The Attorneys General of nineteen states, including Maryland, have asked the FTC to ban non-compete agreements nationwide. While each of their states has the power to ban non-competes, each wants to bypass the state legislatures and ban non-competes by federal agency rulemaking.
The letter states:
Non-compete clauses in employment contracts prevent employees of one business from leaving and working for or starting another. Using non-competes, employers have bound a wide range of workers—including baristas, engineers, journalists, home health aides, physicians, and sandwich makers—and deprived them of their freedom to use their labor as they choose. Non- competes deprive workers of the right to pursue their ambitions and can lock them into hostile or unsafe working environments. In total, nearly 30 million American workers, or one in every five, currently work under a non-compete while approximately 60 million workers, or two in five, have been bound by a non-compete at some point during their careers.
As the Comment and the Petition before the FTC make clear, the arguments in support of non-compete clauses are unpersuasive. Employers and their advocates argue that non-compete clauses allow employers to recoup their investment in job training, methods of business, and other intangibles. Employers, however, have much less draconian ways to recoup these investments. Instead of non-competes, employers can use negotiated non-disclosure agreements (NDAs) or trade secret and intellectual property law to protect their investment. Additionally, employers can provide term employment contracts with workers—offering workers job security in exchange for workers committing to a job for a fixed period. They can also offer regular raises and promotions to retain workers. All these options are effective at protecting employers’ investment in intangibles and much less onerous than a broad, one-sided restriction on where workers can use their experience, knowledge, and skills.
This effort fails to mention that non-competes are subject to serious judicial scrutiny whenever an employer attempts to enforce them in court. In order for a non-compete to be enforced, the employer must show, among other things, that the clause is reasonable and necessary, does not impose an unfair burden on the former employee, and does not hurt public policy by improperly restricting competition.
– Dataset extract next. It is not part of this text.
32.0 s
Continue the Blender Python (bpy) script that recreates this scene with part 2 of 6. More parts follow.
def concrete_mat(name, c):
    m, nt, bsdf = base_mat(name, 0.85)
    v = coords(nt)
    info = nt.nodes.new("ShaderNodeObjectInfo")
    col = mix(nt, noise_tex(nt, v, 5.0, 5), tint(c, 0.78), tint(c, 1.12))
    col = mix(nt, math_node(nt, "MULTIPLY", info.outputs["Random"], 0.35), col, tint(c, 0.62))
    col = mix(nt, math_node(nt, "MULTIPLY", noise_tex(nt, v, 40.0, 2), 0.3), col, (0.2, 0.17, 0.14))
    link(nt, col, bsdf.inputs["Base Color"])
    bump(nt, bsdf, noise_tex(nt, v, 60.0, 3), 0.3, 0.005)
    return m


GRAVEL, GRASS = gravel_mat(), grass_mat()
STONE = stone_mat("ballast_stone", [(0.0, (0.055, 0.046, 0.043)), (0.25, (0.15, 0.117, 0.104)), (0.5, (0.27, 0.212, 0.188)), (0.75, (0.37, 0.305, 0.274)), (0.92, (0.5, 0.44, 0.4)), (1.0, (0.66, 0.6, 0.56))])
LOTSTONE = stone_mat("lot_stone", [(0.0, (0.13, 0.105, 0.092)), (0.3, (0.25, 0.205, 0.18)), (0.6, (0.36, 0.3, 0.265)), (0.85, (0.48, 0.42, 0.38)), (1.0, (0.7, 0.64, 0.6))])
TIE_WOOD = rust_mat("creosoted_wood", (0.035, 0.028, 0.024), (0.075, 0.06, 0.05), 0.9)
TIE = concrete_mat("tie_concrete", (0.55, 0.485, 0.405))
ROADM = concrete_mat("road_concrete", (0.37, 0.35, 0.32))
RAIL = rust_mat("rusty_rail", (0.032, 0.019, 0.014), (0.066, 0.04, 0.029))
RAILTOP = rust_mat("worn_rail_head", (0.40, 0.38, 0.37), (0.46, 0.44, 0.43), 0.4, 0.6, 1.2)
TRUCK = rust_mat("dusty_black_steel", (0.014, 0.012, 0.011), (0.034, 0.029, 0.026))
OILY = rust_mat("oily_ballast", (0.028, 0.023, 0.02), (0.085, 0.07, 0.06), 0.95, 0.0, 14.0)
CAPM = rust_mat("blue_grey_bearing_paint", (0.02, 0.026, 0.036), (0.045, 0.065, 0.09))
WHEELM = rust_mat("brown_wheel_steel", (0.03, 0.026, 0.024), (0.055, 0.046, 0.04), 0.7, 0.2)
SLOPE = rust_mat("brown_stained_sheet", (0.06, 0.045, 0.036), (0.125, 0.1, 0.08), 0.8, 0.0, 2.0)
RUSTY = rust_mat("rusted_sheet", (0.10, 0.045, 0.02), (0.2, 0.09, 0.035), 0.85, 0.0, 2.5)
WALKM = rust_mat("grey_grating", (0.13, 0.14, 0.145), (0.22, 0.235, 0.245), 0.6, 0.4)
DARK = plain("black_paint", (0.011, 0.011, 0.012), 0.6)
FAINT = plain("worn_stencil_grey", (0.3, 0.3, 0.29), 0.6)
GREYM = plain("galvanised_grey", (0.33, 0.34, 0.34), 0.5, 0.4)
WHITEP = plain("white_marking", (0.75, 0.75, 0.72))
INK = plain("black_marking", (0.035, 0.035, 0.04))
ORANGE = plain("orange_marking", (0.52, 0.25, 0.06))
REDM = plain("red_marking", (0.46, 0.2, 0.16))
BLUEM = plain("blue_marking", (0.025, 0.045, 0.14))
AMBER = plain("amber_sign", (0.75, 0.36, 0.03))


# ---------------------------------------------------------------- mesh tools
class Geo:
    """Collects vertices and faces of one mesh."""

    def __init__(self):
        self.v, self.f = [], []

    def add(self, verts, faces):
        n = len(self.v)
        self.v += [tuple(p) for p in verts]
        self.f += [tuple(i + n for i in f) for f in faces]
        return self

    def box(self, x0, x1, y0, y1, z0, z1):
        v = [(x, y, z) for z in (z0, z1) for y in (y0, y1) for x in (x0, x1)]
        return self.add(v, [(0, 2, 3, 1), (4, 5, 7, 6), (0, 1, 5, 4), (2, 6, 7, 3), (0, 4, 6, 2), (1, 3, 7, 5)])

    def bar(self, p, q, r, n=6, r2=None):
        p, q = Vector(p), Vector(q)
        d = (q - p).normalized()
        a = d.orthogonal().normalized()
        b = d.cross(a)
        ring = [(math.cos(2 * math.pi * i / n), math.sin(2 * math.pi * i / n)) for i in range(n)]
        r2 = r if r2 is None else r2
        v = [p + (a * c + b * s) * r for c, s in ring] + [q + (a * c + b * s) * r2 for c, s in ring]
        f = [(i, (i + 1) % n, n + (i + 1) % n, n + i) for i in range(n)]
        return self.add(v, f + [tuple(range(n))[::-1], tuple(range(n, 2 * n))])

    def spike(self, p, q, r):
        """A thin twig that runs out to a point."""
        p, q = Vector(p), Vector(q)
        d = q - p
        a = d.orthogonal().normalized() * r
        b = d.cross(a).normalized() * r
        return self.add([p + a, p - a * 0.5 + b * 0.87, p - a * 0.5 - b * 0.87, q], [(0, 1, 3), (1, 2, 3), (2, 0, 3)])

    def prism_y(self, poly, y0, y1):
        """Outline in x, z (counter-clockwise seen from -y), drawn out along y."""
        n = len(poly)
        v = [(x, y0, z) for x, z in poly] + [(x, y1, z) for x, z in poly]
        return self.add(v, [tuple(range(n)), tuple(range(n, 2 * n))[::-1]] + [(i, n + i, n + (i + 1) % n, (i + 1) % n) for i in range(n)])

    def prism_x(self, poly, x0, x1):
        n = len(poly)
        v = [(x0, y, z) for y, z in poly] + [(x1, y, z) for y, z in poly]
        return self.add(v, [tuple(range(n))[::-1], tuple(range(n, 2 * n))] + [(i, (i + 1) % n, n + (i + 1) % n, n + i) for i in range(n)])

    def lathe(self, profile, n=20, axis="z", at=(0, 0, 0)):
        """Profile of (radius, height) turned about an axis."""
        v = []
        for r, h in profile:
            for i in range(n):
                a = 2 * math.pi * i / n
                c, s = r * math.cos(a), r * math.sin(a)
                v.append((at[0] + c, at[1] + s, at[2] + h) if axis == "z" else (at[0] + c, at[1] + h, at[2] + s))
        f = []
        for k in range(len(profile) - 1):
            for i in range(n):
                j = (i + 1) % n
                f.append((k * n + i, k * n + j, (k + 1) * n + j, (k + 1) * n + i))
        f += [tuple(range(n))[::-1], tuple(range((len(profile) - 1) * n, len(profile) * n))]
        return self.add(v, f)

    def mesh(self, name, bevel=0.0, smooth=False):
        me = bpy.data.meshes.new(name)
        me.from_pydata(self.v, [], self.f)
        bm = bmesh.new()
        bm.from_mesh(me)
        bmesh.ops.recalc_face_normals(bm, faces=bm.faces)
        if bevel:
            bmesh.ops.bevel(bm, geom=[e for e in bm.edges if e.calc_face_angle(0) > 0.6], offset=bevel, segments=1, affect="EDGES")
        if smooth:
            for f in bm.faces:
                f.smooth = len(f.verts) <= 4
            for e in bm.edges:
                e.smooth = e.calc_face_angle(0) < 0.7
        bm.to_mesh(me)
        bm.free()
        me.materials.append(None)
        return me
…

While there are treatises addressing the subject of restrictions imposed on employees when they go into competition with their former employers, the rules can be summarized briefly. First, employees preparing to go into competition with their employer, with or without a written non-compete agreement, must not divert any business or take action inconsistent with complete loyalty to the company BEFORE they leave. They can take steps to prepare, like sign a lease, buy office equipment, or have business cards printed, but they better not use them before they resign.
Second, pure non-competes are subject to far more scrutiny than non-solicitation agreements. If someone sells a business, it is perfectly proper to require the seller to agree not to compete with the company he just sold. As far as an ordinary employee goes, pure non-competes are very difficult to enforce without compelling evidence that they are reasonable and necessary.
Third, these agreements cannot be forever. One, two, and sometimes three years are reasonable. The shorter, the more likely a court will enforce them.
Fourth, non-solicitation agreements are more enforceable and frequently can do the trick. Even in these instances, the employer has to show that the obligation not to solicit business from customers of the company is reasonable, necessary, and appropriate under the circumstances. The reason non-solicitation agreements are more likely to be enforced is that the former employee can go to work for another employer or himself, but he cannot steal his former employer’s customers or clients in doing so. Even when enforced, however, these non-solicitation agreements must be limited in time. Some jurisdictions also limit them to customers or clients that the former employee actually worked with, not every client or customer of the business.
Fifth, each non-compete or restrictive covenant is reviewed on a case by case basis by a court. A court might say that language it approved in one instance will not be approved for another company or employee in different circumstances. A restriction for sales employees might be enforced, but a restriction for production employees might not.
If you use non-competes or restrictive covenants with your employees, cutting and pasting them from one agreement to the next is not wise. If the FTC bans non-compete agreements, it will certainly make national news.